Underdeveloped subplots aside, director Neil Burger (The Illusionist, Limitless) maintains a strong narrative thrust, while Woodley (from The Descendants and This Spectacular Now) makes the most of her first major starring role in full command of her physical and emotional performance. She doesn’t have the presence or range of Jennifer Lawrence in The Hunger Games and Catching Fire, but she demands that we root for her. James is likable enough, though he looks as if he should be modeling jeans for Abercrombie & Fitch. Together they’re a fine romantic pairing, and the human drama between them makes Divergent worthwhile. Unfortunately, it’s the absurdity of this dystopian world that strains our suspension of disbelief. Breaking up society into five regimented factions with requisite personality traits, specifically designed for the much-preached-about denial of human nature, is so obviously a bad idea that it’s any wonder how such a silly notion was instituted. Then again, Nazism became a reality too, so perhaps it’s not so unrealistic.
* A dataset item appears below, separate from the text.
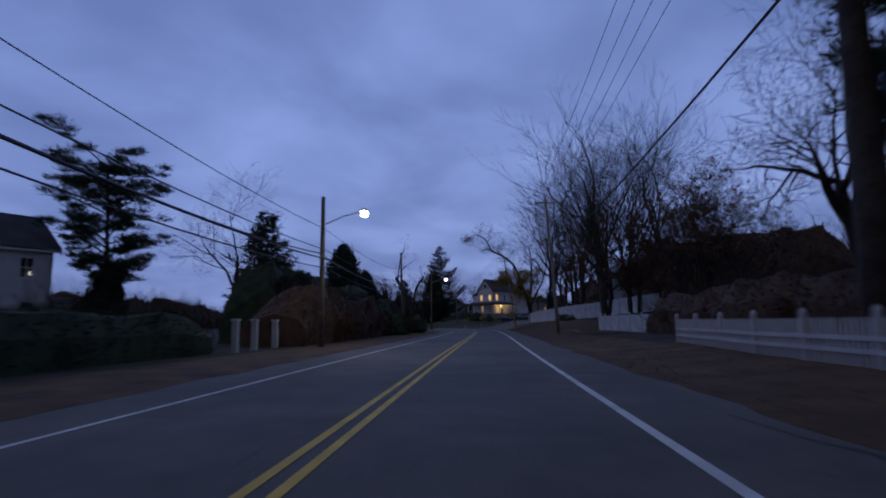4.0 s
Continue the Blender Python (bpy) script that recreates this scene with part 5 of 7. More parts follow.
# dark brick houses behind the parked cars
h = building("brick_house", "two-storey dark brick house with a white-edged front gable", "house", 15.0, 7.5, 4.9, 1.9, M_DARKBRICK, M_ROOF,
             {"S": row(5, 15.0, 3.0, 1.2, 1.25, ["blind", "dark", "blind"]) + row(5, 15.0, 0.6, 1.3, 1.2, ["blind", "dim", "blind", "dark"])}, chimneys=((5.0, 0.6, 7.6),), group="brick houses")
put(h, 398.6, -22.6, 52, z=-1.0)
gable = part("gable_front", wall_shape(5.6, 4.9, [(1.5, 3.0, 1.2, 1.25, "blind"), (4.1, 3.0, 1.2, 1.25, "blind"), (1.5, 0.6, 1.3, 1.2, "blind"), (4.1, 0.6, 1.3, 1.2, "blind")], 0.22, 2.2), M_DARKBRICK, h, "projecting brick gable")
gable.matrix_basis = pose(-7.0, -4.75, 0)
for x, z, hh in ((1.5, 3.0, 1.25), (4.1, 3.0, 1.25), (1.5, 0.6, 1.2), (4.1, 0.6, 1.2)):
    opening(h, pose(-7.0 + x, -4.75, z), "blind", 1.25, hh)
for x in (-7.0, -1.62):
    part("gable_side", Shape().box(x, x + 0.22, -4.53, -3.75, -0.6, 4.9), M_DARKBRICK, h)
groof = part("gable_roof", roof_shape(5.6, 4.6, 4.9, 2.2, 0.35, 0.0, "y"), M_ROOF, h, "shingled gable roof")
groof.matrix_basis = pose(-4.2, -2.5, 0.01)
for k in (-1, 1):
    part("barge_board", Shape().add([(-4.2 + k * q, y, z) for y in (-5.24, -5.19) for q, z in ((0, 7.18), (3.2, 4.66), (3.2, 4.44), (0, 6.94))], [(0, 1, 2, 3), (7, 6, 5, 4), (0, 4, 5, 1), (1, 5, 6, 2), (2, 6, 7, 3), (3, 7, 4, 0)]), M_PAINT, h, "white barge board")
h = building("brick_house", "dark two-storey brick house with two warmly lit windows", "house", 12.0, 8.0, 4.6, 2.3, M_DARKBRICK, M_ROOF,
             {"S": row(4, 12.0, 3.0, 1.1, 1.2, ["dark", "dark"]) + [(1.6, 0.7, 1.1, 1.3, "dim"), (4.6, 0.7, 1.1, 1.3, "lit"), (7.5, 0.05, 1.0, 2.1, "door"), (10.2, 0.7, 1.1, 1.3, "dark")]}, chimneys=((2.5, 0.4, 7.9),), group="brick houses")
put(h, 381, -25.5, 66, z=-0.3)
h = building("brick_house", "low dark brick house with a shallow gabled roof", "house", 12.0, 8.0, 2.9, 2.0, M_DARKBRICK, M_ROOF, {"S": row(4, 12.0, 0.9, 1.2, 1.2, ["blind", "dark", "dark"])}, chimneys=((2.0, 0.0, 5.6),), group="brick houses")
put(h, 366, -25, 80, z=-0.1)

# porch house
hk = building("porch_house", "pale two-storey house with a brightly lit front porch", "house", 9.0, 9.5, 5.5, 3.4, M_SIDING, M_ROOF,
              {"W": row(3, 9.5, 3.4, 0.9, 1.5, ["dark", "blind"]) + [(2.0, 0.5, 1.0, 1.9, "bright"), (4.6, 0.1, 1.0, 2.1, "door_lit"), (7.2, 0.5, 1.0, 1.9, "bright")],
               "S": [(1.6, 3.4, 0.9, 1.5, "dark"), (4.6, 3.4, 0.9, 1.5, "dark"), (7.2, 3.4, 0.8, 1.0, "dark"), (3.0, 0.1, 1.0, 2.1, "door"), (7.6, 0.6, 1.0, 1.4, "dark")]}, hip=4.2)
put(hk, 310.8, 25.4, 0, z=3.2, scale=0.98)
for y in (-2.6, 1.6):
    dormer = part("dormer", Shape().add([(-4.62, y - 1.5, 4.6), (-4.62, y + 1.5, 4.6), (-4.62, y + 1.5, 5.5), (-4.62, y, 7.0), (-4.62, y - 1.5, 5.5), (-2.0, y - 1.5, 4.6), (-2.0, y + 1.5, 4.6), (-2.0, y + 1.5, 5.5), (-2.0, y, 7.0), (-2.0, y - 1.5, 5.5)],
                                        [(0, 4, 3, 2, 1), (5, 6, 7, 8, 9), (0, 1, 6, 5), (1, 2, 7, 6), (0, 5, 9, 4)]), M_SIDING, hk, "gabled dormer front")
    part("dormer_roof", Shape().add([(-4.85, y - 1.75, 5.3), (-4.85, y, 7.1), (-4.85, y + 1.75, 5.3), (-1.6, y - 1.75, 5.3), (-1.6, y, 7.1), (-1.6, y + 1.75, 5.3), (-4.85, y - 1.75, 5.44), (-4.85, y, 7.26), (-4.85, y + 1.75, 5.44), (-1.6, y - 1.75, 5.44), (-1.6, y, 7.26), (-1.6, y + 1.75, 5.44)],
                                    [(6, 7, 10, 9), (7, 8, 11, 10), (0, 3, 4, 1), (1, 4, 5, 2), (0, 1, 7, 6), (1, 2, 8, 7), (0, 6, 9, 3), (2, 5, 11, 8), (3, 9, 10, 4), (4, 10, 11, 5)]), M_ROOF, dormer)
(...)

Undone by a soundtrack consisting of corny pop music unbefitting to Roth’s post-apocalypse, Summit’s production captures the scope of the proposed world with average-looking special FX. But the world itself is so drab that few opportunities for impressive visual touches present themselves. At least The Hunger Games counteracted the wasteland of District 12 with the ostentatious colors of The Capitol, but no such visual reprieve exists in Divergent‘s dull setup. Nevertheless, Burger capably renders clear and watchable action scenes and balances them with the story’s romantic underpinnings, and thankfully the story doesn’t employ the overused young-adult fiction device of the love triangle. But that’s where the film’s few distinctions end; in every other aspect, Divergent imitates its genre’s predecessors as if closely following a step-by-step guidebook for building an adolescent franchise. Although future sequels (Insurgent in 2015, Allegiant in 2016) are inevitable and assured healthy financial returns, there have been far more compelling metaphors for the trials of adolescence.